Want to build up muscle but not seeing any results? Give this back exercise a try!
If you’re still wondering why you’re not building and toning, chances are you spend time in the gym doing too many crunches and bicep curls. If you want serious total body mass, you’ve got to incorporate the large muscle groups in the body. Squats and deadlifts take the game in building lower body mass and aiding in upper body building, while pull-ups complete the trifecta of exercise you should be doing.
Today I’m going to focus on three pull-up variations you should progress through in your workouts. As you work to target your latissimus dorsi, you’re working ten other smaller muscle groups, including the triceps. Talk about multitasking!
As you’re gaining strength, assisted pull-ups are a great way to approach this exercise.
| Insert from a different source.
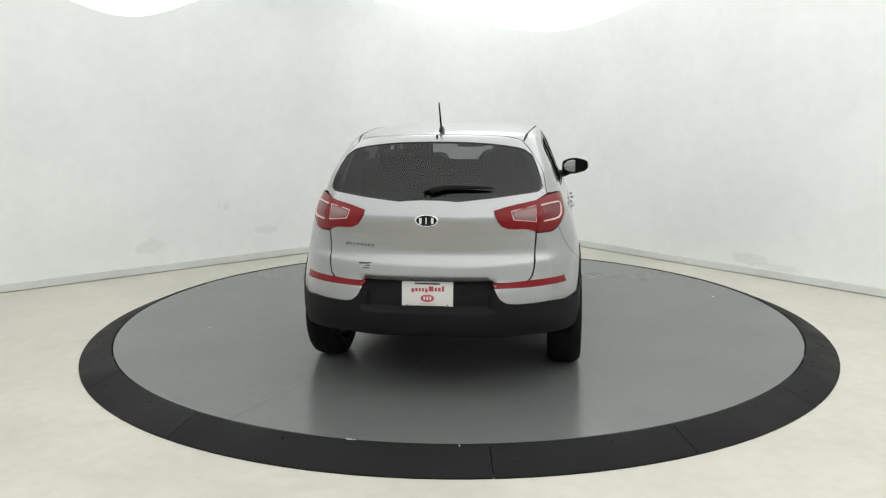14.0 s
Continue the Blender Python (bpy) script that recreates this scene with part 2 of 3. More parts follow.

What you’ll need to get started is an assisted pull-up machine or pull-up bar with a heavy resistance band.
Grasp a pull-up bar or handles on the widest grips—overhand.
On an assisted machine, place your feet or your knees on the support pad and lower it down until your knees, hips, and shoulders are in a straight line. This is your starting position. (If you’re using a hanging resistance band you’ll place one foot or knee into the band to help support your weight.)
Pull your body up until your neck reaches the height of your hands and squeeze to engage the back with a pause at the top.
Lower your body down until you reach the starting position.
Bodyweight pull-ups are the king of all exercises. In addition to building strength and muscle, it is a big feat to be able to do multiple successful reps of pull-ups. Be proud that you’re at this point!
Grasp a pull-up bar on the widest grips—overhand.
Let your legs hang below you without touching the ground. You can cross your ankles and keep your knees slightly bent.
With your body hanging and your arms fully extended, engage your core and your back to pull your body up until your neck reaches the height of your hands. Squeeze and engage at the top before slowly lowering your body back down to a full hanging position.
Take an already awesome exercise to another level with this over-the-top variation to pull-ups. Weighted pull-ups simply mean you’re adding to the weight of your own body. You will want to start light (5–10 lbs) and work your way up as you build strength. You can use a waist belt to hold the weight or, if you’re using lighter weight to start, you can hold a dumbbell between your feet or knees.
Begin the same way you would with bodyweight pull-ups.
Leg the weight hang off of your waist and complete as many full pull-ups as you can.
Drop the weight and continue to pull up until you reach failure.